By Tracy Record
West Seattle Blog editor
Unless you live, or drive, by it, you might not know that West Seattle’s next major development is well into the first phase of construction. It’s at 26th and Dakota in North Delridge (map), right behind the Kidney Center building. Its original owners went all the way into the permit phase before the project was put on hold and then sold. Unlike the infamous “Hole,” no work was done on this site before it stalled – but its new owners are working fast now.
We first wrote about the revived project three months ago. It’s being built with 193 units, including 11 described as live-work (here’s the project page on the city website), being developed by Legacy Partners Residential, Inc.,and Barrientos LLC.

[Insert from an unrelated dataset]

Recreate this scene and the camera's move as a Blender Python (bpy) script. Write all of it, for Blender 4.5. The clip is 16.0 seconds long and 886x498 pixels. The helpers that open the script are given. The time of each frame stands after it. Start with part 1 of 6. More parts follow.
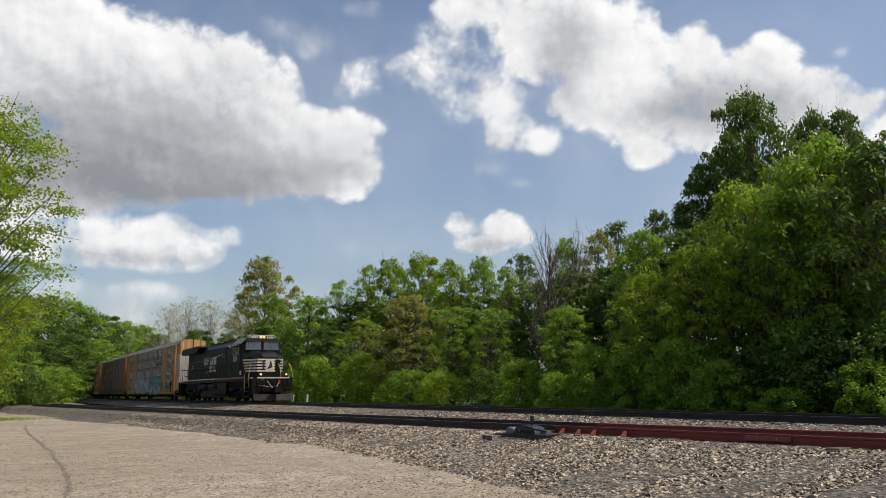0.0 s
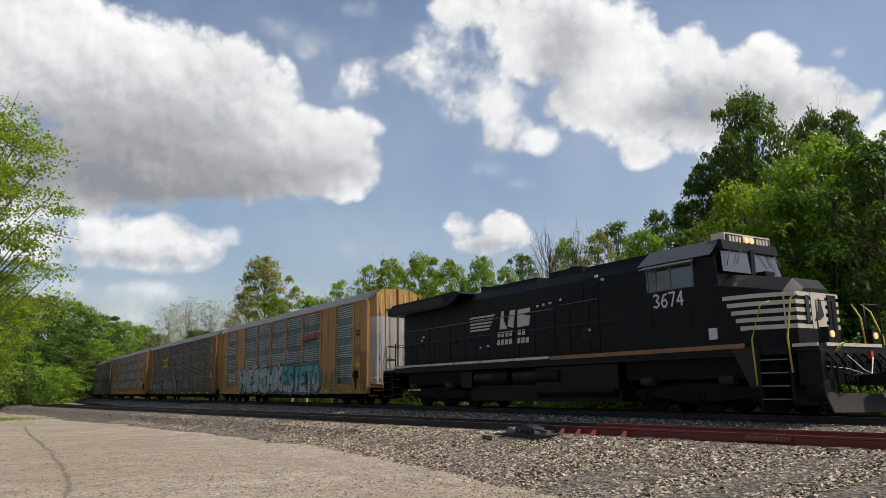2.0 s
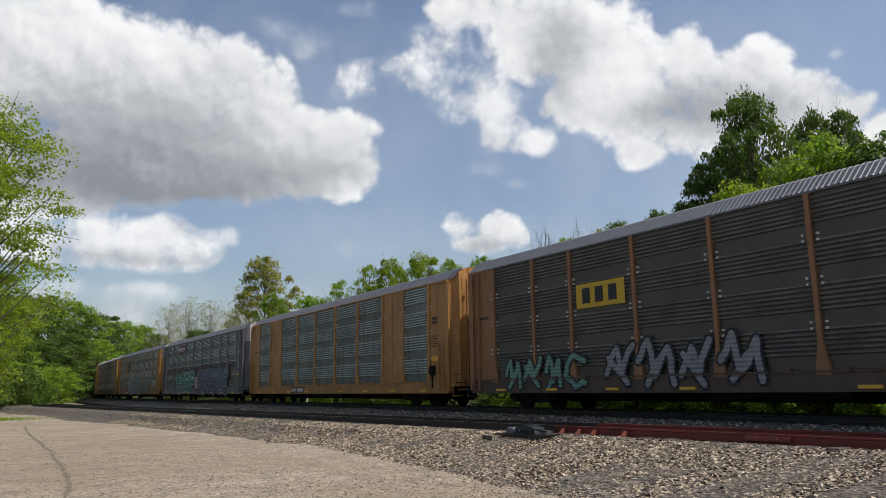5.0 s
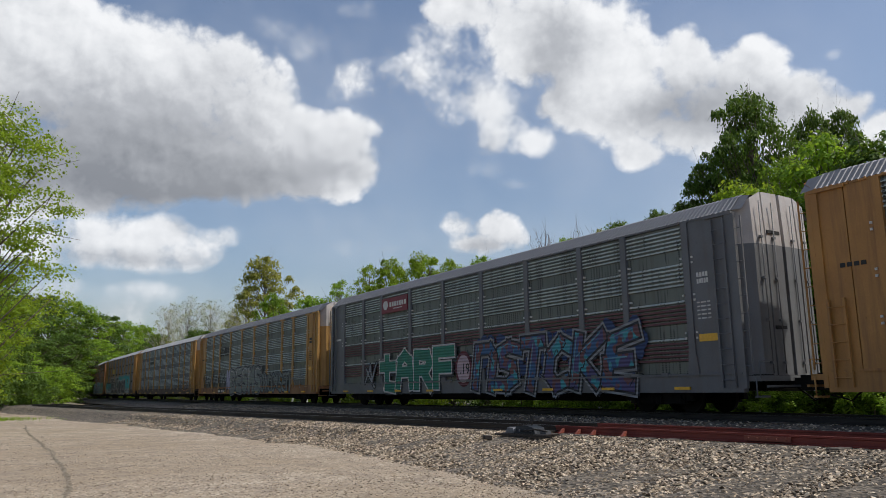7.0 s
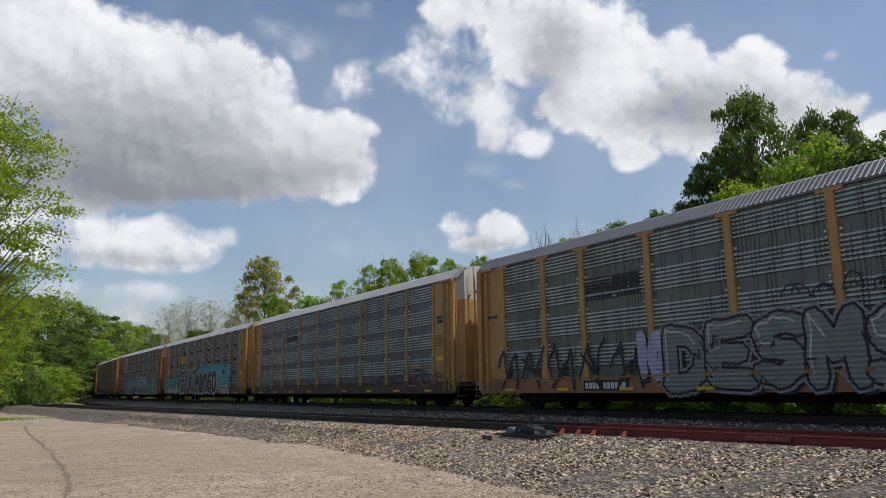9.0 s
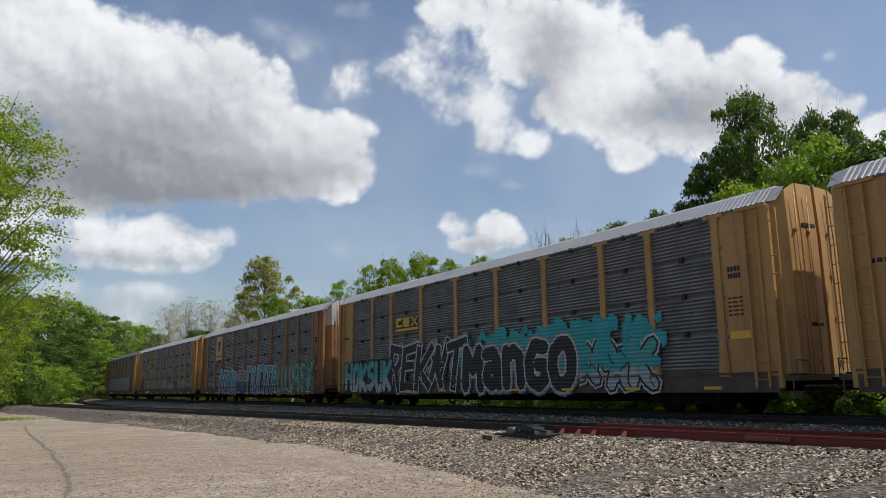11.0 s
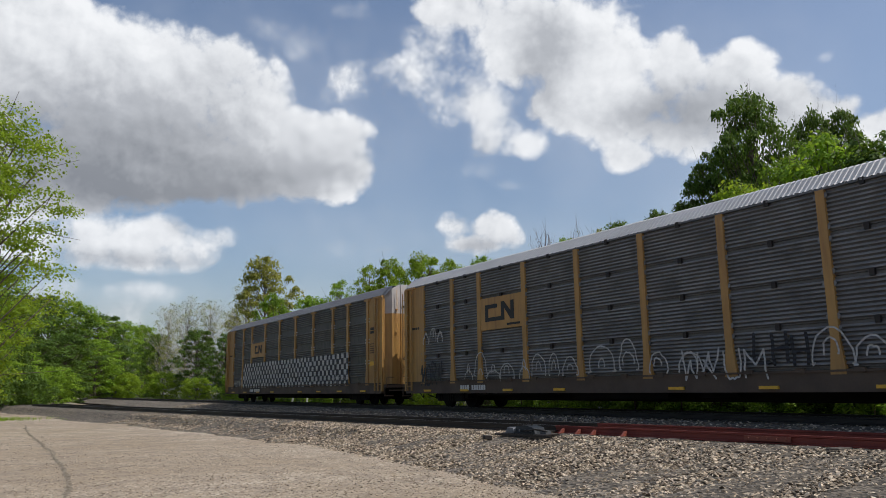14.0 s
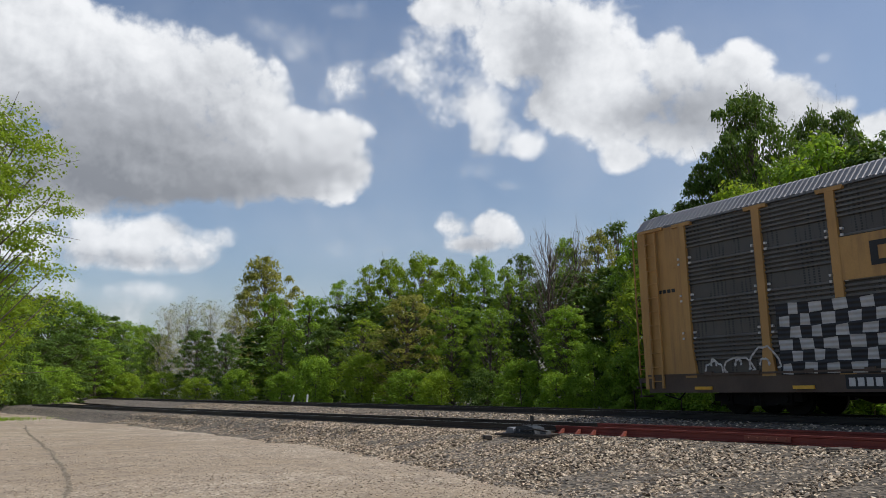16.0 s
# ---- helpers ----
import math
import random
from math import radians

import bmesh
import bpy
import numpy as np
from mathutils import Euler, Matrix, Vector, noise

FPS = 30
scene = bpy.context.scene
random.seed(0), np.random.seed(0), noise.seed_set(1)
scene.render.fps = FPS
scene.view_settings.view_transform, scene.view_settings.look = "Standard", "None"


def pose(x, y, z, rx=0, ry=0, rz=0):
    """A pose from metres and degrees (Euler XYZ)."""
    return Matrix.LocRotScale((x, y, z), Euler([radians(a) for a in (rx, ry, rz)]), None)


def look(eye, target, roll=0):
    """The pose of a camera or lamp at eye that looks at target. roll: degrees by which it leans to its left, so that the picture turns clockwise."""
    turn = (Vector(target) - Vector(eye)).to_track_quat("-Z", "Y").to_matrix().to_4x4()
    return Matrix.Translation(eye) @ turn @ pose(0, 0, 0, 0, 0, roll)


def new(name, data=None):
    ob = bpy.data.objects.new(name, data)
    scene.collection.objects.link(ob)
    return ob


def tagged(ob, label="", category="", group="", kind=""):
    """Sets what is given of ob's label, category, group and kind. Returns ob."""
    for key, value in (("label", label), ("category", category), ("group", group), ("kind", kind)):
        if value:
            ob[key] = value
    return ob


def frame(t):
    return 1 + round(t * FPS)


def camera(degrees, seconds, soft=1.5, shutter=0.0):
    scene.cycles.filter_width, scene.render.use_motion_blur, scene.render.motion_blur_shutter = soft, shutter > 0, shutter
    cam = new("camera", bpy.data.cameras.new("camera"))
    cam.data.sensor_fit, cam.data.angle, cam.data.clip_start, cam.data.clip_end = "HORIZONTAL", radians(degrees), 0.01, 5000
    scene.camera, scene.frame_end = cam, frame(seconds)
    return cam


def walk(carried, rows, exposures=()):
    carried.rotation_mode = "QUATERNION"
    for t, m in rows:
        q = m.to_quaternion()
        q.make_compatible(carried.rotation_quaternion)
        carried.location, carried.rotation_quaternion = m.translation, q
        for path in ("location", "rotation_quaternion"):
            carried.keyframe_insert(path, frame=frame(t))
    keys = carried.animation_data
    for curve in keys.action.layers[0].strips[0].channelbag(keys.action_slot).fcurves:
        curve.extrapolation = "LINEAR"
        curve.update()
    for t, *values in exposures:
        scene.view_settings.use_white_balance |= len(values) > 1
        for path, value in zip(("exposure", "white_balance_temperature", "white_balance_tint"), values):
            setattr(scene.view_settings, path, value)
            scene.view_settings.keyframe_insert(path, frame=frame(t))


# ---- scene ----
from collections import defaultdict

# ---------------------------------------------------------------- camera
EYE = 1.55                      # height of the lens above the gravel lot
FOV = 61.5
cam = camera(FOV, 16.0, soft=0.5)
CAM_POSE = Matrix.Translation((0, 0, EYE)) @ pose(0, 0, 0, 90 + 10.615, 0, 0) @ pose(0, 0, 0, 0, 0, -0.746)
walk(cam, [(0.0, CAM_POSE), (16.0, CAM_POSE)], exposures=[(0.0, 0.0, 6560, 10), (4.2, -0.04, 6500, 10), (6.3, -0.09, 6350, 10), (16.0, -0.11, 6300, 10)])

# ---------------------------------------------------------------- sky, sun
SUN_EL, SUN_AZ = 54.0, 102.0     # elevation, and bearing clockwise from +y
world = bpy.data.worlds.new("sky")
scene.world = world
world.use_nodes = True
wn = world.node_tree.nodes
wl = world.node_tree.links
sky = wn.new("ShaderNodeTexSky")
sky.sky_type = "NISHITA"
sky.sun_disc = False
sky.sun_elevation = radians(SUN_EL)
sky.sun_rotation = radians(SUN_AZ)
sky.air_density, sky.dust_density, sky.ozone_density = 1.0, 2.6, 1.0
wn["Background"].inputs["Strength"].default_value = 0.132
wl.new(sky.outputs[0], wn["Background"].inputs["Color"])
sun = new("sun", bpy.data.lights.new("sun", "SUN"))
sun.data.energy, sun.data.angle, sun.data.color = 3.4, radians(0.6), (1.0, 0.95, 0.86)
SUN_DIR = Vector((math.sin(radians(SUN_AZ)) * math.cos(radians(SUN_EL)), math.cos(radians(SUN_AZ)) * math.cos(radians(SUN_EL)), math.sin(radians(SUN_EL))))
sun.matrix_world = look(SUN_DIR * 100, (0, 0, 0))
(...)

We met this morning with representatives from the project partners at Uptown Espresso in Delridge, not far from the project site. They will be at the North Delridge Neighborhood Council meeting tonight, but even if you can’t be there, they wanted to get out new information about the project, including an extensive plan to procure art for the building. Read on for the updates:
CONSTRUCTION: Most of the excavation is complete; the tallest piece of equipment you are seeing on site now is “helping with the piles for shoring,” according to the developers. They’ll continue shoring up around the edges over the next few weeks, and pouring concrete for the garage, which will hold 243 parking spaces. Then in about two weeks, they’re expecting to bring in the construction crane. The work should take about a year and a half. If you wondered about the trees that used to ring the site and were torn down before excavation began – Barrientos says they couldn’t be kept because they were in the way of the utilities and shoring, but that they will be replaced, and she hopes a lusher landscape on the site is the eventual result.
RIGHT-OF-WAY IMPROVEMENTS: Since the earliest community conversations, the developers have been talking about improving the unused “right of way” that leads to Longfellow Creek. They are planning to present revised plans to NDNC tonight, and to ask for feedback, before taking the plans to the Seattle Design Commission, which has jurisdiction over projects involving right-of-way. (This is NOT a street/alley vacation, however, just an unused street end, and they would seek the rights to it through an “annual permit sort of thing.”)
Barrientos said that community members’ feedback already has been incorporated into the plan, for example, toning down the size of a curb bulb to reduce the lost parking. They also supported curb bulbs on both sides for a traffic-calming effect, she said, adding that SDOT has given initial blessing, but they want one more round of comments before taking the proposal to the Design Commission. (After tonight’s meeting, we’ll also have information on how you can comment online, including via the project’s Facebook page.)
ART PROCUREMENT: Like some of the bigger apartment complexes built in West Seattle in the past few years, this one will incorporate art. The developers have hired Sara Everett to make it happen – but in an unusual way: They’re not just going to wait till the building is almost finished in a year and a half, and go out to buy some art to hang on the walls, but, as Everett put it, they want to commission “some really beautiful art that’s part of the building,” since, as Barrientos described it, it will be “a place where people live,” not just a building, where they are hoping for long-term tenant retention.
Everett is an artist as well as a project assistant who has worked with Barrientos for years. She says the goal is to work directly with artists, in some cases commissioning pieces to be incorporated into the project – handrails, for example. They plan to pay artists full price rather than dealing with a middleperson or gallery. They’ve met with the interior designer and landscape architect to talk about the themes they hope to incorporate – local history/nature, for example – and about how the materials for art can complement the industrial materials with which the building is being built.
She plans to put out a request for proposals next February, but before then, is trying to get out the word, starting now, that they plan an extensive amount of procurement. E-mail her at sara@mbarrientos.com if you have questions, and/or if you want to get on the contact list she’s building for news about the art-procurement process.
Meantime, here’s an FAQ from the development team with more details about the art-procurement plan (see it here).
WHAT’S IN A NAME? You might recall that the project was to be named Cooper at Youngstown, a nod to the area’s history. When reaching out to artists regarding the aforementioned procurement project, they discovered there’s already Cooper Artist Housing at Youngstown (Cultural Arts Center) – so to avoid confusion, they’re working on a new name.
BUSINESS IN THE BUILDING: No tenants locked in for the commercial space in the building at this point, they say, but it’s too early anyway – they expect to start trying to finalize that in a year or so, when the project is much closer to completion. They report they are still “intrigued” by the idea of a green-grocer, however.